A FEDERAL CARVED MAHOGANY SOFA
VARIOUS PROPERTIES
A FEDERAL CARVED MAHOGANY SOFA

ATTRIBUTED TO WILLIAM CAMP (W. 1802-1823), BALTIMORE, MARYLAND, CIRCA 1817

細節
A FEDERAL CARVED MAHOGANY SOFA
Attributed to William Camp (w. 1802-1823), Baltimore, Maryland, circa 1817
The rolled and deeply reeded crestrail above reeded down-turned arms over baluster-turned and reeded supports above a bowed over-upholstered seat, on tapering reeded ring-turned legs fitted with castors
35in. high, 80½in. wide, 29in. deep
來源
James Dixon (1790-1857)
Anna Maria Pattison Dixon (1795-1875), Cambridge, Dorchester County, Maryland, wife
Dr. Richard Hooper Dixon (1828-1912), son
Sold in these Rooms, January 19-20, 1990, lot 710
拍場告示
Please note that this sofa was formerly in the collections of the Maryland Historical Society and is referenced in Weidman, Furniture in Maryland (1984), p. 162.

拍品專文

This sofa, with its square back and reeded crestrail, arm supports and legs, was fashionable in Maryland from 1815 to the early 1830s. It exhibits characteristics from both George Sheraton's Drawing Book (1793), plate 35 and Massachusetts and New York earlier square-back sofas.
The arm supports are detached from the sofa frame and continue to the front legs, a significant development in sofa design illustrated in Sheraton's Drawing Book. Also apparent on this sofa, with its deeply carved reeding and substantial turnings, is the movement toward the Classical period away from the lighter more attenuated turnings and reeding of the Federal period.

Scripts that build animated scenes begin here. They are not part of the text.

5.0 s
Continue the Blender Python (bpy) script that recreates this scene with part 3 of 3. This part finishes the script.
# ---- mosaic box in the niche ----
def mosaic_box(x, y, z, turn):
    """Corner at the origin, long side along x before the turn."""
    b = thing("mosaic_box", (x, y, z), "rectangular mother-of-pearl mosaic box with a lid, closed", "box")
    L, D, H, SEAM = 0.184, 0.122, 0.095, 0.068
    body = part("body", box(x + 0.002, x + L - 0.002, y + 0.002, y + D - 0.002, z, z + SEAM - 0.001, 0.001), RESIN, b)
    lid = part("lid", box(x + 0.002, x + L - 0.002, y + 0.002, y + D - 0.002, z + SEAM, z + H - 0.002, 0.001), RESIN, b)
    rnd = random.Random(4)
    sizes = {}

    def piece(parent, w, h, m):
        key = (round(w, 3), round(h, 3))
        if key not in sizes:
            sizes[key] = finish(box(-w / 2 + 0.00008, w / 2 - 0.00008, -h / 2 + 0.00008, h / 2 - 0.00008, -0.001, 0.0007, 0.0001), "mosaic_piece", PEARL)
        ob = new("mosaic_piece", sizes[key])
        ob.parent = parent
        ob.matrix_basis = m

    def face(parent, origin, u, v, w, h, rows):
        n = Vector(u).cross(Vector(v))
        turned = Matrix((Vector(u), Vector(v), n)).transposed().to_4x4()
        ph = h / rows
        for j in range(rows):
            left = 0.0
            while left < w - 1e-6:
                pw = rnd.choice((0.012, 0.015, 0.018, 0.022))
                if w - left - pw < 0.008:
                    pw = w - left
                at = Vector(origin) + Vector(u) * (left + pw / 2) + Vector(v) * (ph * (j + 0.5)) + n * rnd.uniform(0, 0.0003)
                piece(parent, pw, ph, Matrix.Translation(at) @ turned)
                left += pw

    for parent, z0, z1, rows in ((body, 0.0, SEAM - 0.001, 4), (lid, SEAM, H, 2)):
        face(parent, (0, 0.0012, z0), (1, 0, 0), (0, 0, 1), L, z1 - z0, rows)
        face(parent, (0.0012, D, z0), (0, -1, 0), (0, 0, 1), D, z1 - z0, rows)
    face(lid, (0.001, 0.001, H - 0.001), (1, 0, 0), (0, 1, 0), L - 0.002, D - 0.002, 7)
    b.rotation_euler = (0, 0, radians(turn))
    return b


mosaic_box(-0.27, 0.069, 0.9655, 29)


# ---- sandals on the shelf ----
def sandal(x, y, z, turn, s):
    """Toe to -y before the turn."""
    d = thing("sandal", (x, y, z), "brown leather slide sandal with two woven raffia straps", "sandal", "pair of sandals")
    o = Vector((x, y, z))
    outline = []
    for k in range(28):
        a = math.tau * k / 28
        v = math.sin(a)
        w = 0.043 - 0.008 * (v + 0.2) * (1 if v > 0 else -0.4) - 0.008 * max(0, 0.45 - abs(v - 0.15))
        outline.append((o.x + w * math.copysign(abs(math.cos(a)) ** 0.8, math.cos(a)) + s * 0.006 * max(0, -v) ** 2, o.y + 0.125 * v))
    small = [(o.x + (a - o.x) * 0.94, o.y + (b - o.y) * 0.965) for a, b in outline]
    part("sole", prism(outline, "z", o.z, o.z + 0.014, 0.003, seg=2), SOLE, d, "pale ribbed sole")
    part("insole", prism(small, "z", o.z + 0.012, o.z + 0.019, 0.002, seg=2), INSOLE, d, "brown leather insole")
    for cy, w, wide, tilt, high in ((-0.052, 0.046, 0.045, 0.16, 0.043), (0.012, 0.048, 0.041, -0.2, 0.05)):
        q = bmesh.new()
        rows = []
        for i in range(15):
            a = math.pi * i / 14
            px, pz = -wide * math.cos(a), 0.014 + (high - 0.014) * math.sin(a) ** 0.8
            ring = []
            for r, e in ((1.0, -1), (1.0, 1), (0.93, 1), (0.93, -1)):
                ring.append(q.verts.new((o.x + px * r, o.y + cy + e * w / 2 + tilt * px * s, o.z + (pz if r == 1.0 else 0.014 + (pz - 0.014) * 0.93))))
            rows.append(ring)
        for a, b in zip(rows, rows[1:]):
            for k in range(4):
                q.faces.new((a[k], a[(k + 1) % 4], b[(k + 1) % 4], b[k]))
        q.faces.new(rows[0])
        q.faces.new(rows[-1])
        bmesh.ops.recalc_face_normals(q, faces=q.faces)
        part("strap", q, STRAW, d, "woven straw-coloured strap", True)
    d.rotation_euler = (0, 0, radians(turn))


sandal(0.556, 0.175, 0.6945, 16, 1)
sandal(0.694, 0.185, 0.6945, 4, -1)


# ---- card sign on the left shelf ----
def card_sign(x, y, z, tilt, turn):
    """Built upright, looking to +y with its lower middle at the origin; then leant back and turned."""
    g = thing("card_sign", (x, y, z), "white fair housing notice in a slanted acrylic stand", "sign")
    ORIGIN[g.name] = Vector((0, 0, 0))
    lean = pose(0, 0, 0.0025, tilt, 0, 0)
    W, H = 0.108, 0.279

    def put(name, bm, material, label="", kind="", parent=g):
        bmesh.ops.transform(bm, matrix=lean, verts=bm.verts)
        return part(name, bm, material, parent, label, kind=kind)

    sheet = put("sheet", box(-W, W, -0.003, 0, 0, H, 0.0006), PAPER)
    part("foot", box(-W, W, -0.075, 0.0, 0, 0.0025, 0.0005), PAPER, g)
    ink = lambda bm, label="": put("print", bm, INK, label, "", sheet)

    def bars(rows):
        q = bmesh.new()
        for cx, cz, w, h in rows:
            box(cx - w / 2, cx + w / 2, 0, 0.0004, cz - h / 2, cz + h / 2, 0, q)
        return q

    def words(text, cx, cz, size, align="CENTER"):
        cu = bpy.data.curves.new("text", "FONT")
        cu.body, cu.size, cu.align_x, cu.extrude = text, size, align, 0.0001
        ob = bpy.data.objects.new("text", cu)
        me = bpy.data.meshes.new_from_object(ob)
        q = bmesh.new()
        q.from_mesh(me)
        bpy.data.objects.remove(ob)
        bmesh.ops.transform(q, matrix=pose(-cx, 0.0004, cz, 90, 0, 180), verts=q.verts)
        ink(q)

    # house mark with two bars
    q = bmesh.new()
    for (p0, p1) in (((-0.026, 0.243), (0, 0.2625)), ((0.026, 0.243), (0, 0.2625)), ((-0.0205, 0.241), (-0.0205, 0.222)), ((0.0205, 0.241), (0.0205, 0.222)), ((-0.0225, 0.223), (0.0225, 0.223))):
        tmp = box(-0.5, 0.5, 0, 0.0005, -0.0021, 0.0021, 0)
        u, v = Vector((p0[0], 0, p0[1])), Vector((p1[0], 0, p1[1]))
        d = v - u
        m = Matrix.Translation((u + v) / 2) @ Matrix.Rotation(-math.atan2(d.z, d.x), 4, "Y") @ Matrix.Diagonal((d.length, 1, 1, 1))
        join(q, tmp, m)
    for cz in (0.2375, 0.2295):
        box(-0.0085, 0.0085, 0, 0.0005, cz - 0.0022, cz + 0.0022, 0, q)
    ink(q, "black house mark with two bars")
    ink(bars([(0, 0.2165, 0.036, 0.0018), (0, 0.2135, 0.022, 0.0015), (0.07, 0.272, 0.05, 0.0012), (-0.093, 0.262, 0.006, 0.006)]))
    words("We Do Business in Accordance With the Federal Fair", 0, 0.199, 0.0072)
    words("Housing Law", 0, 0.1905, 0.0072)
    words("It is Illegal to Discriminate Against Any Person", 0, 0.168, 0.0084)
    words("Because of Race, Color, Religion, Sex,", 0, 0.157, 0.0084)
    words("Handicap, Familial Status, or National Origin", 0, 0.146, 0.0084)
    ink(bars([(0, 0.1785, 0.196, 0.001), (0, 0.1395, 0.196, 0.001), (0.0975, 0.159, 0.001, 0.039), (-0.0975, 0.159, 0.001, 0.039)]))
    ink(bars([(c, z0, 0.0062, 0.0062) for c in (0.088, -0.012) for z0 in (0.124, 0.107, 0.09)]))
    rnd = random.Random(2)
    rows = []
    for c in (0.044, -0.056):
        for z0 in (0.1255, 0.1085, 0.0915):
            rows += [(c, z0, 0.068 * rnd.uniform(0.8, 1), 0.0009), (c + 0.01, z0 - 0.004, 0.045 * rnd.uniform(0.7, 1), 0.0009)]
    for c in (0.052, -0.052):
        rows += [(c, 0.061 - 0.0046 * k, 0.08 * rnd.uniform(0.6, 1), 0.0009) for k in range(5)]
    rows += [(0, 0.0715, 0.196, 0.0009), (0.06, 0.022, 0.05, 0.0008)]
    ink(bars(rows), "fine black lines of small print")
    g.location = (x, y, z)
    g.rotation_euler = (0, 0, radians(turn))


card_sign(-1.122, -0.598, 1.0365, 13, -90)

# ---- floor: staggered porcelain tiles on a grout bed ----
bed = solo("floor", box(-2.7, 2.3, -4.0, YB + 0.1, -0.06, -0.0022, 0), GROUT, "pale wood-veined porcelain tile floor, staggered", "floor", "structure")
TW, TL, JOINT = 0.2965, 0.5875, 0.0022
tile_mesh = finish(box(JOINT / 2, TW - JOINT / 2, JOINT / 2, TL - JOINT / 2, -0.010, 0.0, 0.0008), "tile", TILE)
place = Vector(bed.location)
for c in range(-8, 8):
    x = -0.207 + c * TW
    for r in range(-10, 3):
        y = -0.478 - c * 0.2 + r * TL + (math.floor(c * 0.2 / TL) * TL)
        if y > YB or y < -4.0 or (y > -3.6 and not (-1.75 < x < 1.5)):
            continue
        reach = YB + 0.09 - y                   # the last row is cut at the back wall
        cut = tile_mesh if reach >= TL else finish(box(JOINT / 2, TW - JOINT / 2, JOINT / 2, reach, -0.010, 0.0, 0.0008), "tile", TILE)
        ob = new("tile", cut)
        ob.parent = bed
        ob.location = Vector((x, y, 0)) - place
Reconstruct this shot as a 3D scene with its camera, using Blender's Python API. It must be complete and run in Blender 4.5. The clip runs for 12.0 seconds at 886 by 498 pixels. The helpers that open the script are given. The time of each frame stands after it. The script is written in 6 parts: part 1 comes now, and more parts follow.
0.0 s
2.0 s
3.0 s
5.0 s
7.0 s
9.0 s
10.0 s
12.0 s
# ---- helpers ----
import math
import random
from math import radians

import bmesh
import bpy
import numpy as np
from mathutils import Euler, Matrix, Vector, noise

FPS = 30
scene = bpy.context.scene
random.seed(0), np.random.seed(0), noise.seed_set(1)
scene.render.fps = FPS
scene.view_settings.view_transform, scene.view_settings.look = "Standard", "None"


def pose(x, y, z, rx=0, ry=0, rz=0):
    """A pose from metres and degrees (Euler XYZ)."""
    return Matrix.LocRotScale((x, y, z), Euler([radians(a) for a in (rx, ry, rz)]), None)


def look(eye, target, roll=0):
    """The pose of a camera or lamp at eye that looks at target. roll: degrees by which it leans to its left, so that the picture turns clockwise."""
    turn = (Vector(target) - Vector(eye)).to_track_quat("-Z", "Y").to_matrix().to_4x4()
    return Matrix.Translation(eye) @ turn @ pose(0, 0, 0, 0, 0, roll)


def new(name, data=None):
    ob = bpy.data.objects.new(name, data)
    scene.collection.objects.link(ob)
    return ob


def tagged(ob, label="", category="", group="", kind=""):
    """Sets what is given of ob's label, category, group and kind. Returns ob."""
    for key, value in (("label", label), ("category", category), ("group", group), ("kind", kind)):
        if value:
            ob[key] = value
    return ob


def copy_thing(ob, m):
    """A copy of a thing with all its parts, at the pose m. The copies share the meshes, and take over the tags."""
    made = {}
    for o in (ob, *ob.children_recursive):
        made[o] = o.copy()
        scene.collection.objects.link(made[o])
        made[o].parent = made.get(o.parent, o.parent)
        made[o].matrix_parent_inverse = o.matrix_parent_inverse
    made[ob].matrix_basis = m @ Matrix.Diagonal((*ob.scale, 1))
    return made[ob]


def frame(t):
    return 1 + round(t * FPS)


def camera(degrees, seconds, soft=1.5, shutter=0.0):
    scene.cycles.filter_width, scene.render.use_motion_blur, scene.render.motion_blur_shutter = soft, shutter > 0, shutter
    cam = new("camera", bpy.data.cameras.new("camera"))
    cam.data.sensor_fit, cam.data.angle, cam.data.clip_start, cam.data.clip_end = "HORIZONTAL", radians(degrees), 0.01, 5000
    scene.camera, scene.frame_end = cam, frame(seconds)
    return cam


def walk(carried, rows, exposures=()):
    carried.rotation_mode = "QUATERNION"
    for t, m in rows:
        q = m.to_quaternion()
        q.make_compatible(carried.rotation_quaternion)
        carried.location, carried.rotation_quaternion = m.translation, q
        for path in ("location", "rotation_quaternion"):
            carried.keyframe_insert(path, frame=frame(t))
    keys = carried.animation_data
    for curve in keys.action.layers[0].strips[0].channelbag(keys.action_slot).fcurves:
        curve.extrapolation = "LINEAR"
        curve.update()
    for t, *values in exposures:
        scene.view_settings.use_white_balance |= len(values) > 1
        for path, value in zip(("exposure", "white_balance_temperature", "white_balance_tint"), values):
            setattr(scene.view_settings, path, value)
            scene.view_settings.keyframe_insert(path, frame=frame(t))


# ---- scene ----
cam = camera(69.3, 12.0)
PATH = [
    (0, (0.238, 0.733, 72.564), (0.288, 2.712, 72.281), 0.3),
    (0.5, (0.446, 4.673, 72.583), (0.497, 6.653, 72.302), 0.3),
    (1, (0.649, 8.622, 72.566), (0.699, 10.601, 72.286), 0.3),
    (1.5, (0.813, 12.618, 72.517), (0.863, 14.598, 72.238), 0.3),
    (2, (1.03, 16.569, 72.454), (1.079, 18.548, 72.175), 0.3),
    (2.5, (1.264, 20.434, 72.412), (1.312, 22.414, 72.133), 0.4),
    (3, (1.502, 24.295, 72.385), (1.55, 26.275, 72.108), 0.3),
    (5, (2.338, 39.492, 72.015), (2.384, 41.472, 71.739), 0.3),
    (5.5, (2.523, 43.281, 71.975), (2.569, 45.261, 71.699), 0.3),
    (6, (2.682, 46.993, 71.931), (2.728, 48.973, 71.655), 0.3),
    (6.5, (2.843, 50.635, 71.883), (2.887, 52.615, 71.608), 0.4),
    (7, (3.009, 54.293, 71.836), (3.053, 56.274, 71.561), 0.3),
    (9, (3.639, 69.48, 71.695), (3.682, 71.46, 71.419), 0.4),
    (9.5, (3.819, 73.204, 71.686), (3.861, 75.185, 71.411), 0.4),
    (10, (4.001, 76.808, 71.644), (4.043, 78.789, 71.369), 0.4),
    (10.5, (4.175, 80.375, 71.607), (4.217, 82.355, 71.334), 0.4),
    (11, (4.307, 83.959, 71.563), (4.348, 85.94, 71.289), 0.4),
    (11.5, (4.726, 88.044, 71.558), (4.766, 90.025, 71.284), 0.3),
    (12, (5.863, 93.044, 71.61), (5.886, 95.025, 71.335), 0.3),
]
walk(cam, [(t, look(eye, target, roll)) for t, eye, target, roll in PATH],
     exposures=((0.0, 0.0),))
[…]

This sofa is virtually identical to a sofa made by William Camp for Dr. William Hilleary (1775-1834) of Frederick County in 1817. The Hilleary sofa and its original bill of sale from William Camp are in the collection of The Maryland Historical Society. For a discussion of William Camp and other related sofas, see Gregory R. Weidman, Furniture in Maryland, 1740-1940 (Baltimore, 1984), pp.161-164, fig. 123.